Write out exactly the lines from the line with "4. More parts follow." through the line with "return loft(bm, [ring_at(Vector(centre)", both ends included, and no other line.

Extracted information start

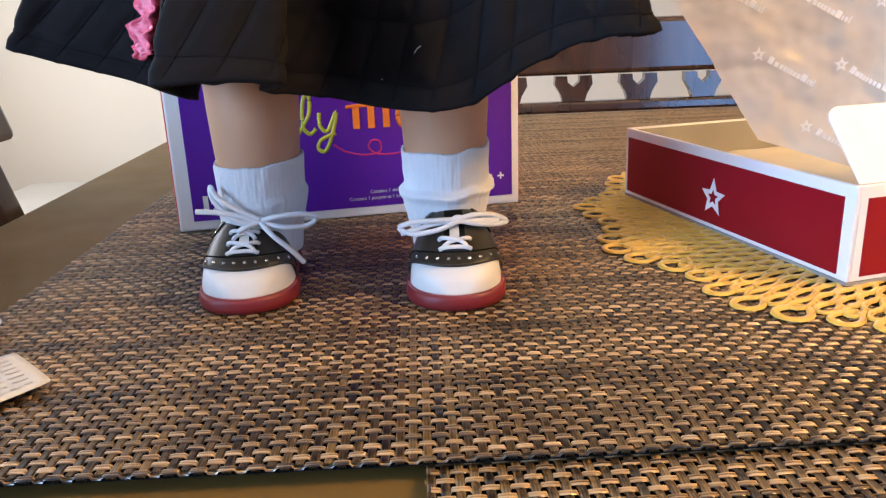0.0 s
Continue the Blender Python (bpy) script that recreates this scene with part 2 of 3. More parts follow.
def tube(bm, pts, r, sides=8, flat=1.0, taper=None):
    """A round cord along the points; flat squeezes it upright."""
    rings = []
    for i, p in enumerate(pts):
        d = (pts[min(i + 1, len(pts) - 1)] - pts[max(i - 1, 0)]).normalized()
        side = d.cross(Vector((0, 0, 1)))
        side = side.normalized() if side.length > 1e-4 else Vector((1, 0, 0))
        up = side.cross(d).normalized()
        rr = r * (taper(i / (len(pts) - 1)) if taper else 1)
        rings.append([bm.verts.new(p + rr * (math.cos(2 * math.pi * k / sides) * side + flat * math.sin(2 * math.pi * k / sides) * up)) for k in range(sides)])
    for a, b in zip(rings, rings[1:]):
        for k in range(sides):
            bm.faces.new((a[k], a[(k + 1) % sides], b[(k + 1) % sides], b[k]))
    bm.faces.new(rings[0][::-1])
    bm.faces.new(rings[-1])
    return bm


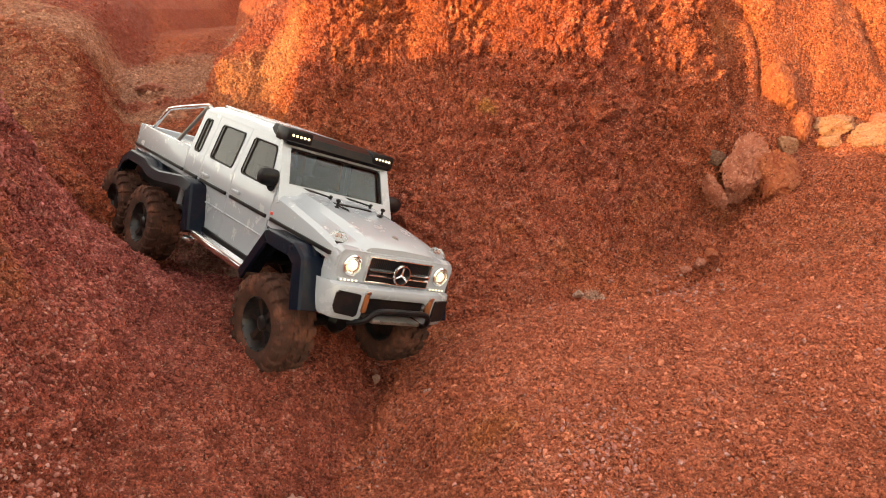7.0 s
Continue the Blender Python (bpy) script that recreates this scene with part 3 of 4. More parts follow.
def disc(bm, centre, axis, stations, n=24):
    """A turned body: stations of (way along the axis, radius)."""
    a = Vector(axis).normalized()
    return loft(bm, [ring_at(Vector(centre) + a * s, a, max(r, 1e-4), n) for s, r in stations])


def panel(bm, us, vs, holes, place, thick):
    """A sheet over a grid of u and v with openings left out, given thickness along its normal."""
    verts = {(i, j): bm.verts.new(place(u, v)) for i, u in enumerate(us) for j, v in enumerate(vs)}
    faces = []
    for i in range(len(us) - 1):
        for j in range(len(vs) - 1):
            mu, mv = (us[i] + us[i + 1]) / 2, (vs[j] + vs[j + 1]) / 2
            if not any(a < mu < b and c < mv < d for a, b, c, d in holes):
                faces.append(bm.faces.new([verts[i, j], verts[i + 1, j], verts[i + 1, j + 1], verts[i, j + 1]]))
    bmesh.ops.delete(bm, geom=[v for v in bm.verts if not v.link_faces], context="VERTS")
    bmesh.ops.recalc_face_normals(bm, faces=faces)
    bmesh.ops.solidify(bm, geom=faces, thickness=thick)
    return bm


def side_place(s):
    """Maps (y, z) on the flank of the body to its place; s is 1 on its right, -1 on its left."""

    def place(y, z):
        x = 0.0995 - 0.002 * max(0, -z) / 0.06 if z < 0.045 else 0.0985 - (z - 0.045) * 0.17
        lean = max(0.0, z - 0.050) * 0.50 * min(1, max(0, (y + 0.275) / 0.105))
        return Vector((s * x, y - lean, z))

    return place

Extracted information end

• _Task solution_
Continue the Blender Python (bpy) script that recreates this scene with part 3 of 4. More parts follow.
def disc(bm, centre, axis, stations, n=24):
    """A turned body: stations of (way along the axis, radius)."""
    a = Vector(axis).normalized()
    return loft(bm, [ring_at(Vector(centre) + a * s, a, max(r, 1e-4), n) for s, r in stations])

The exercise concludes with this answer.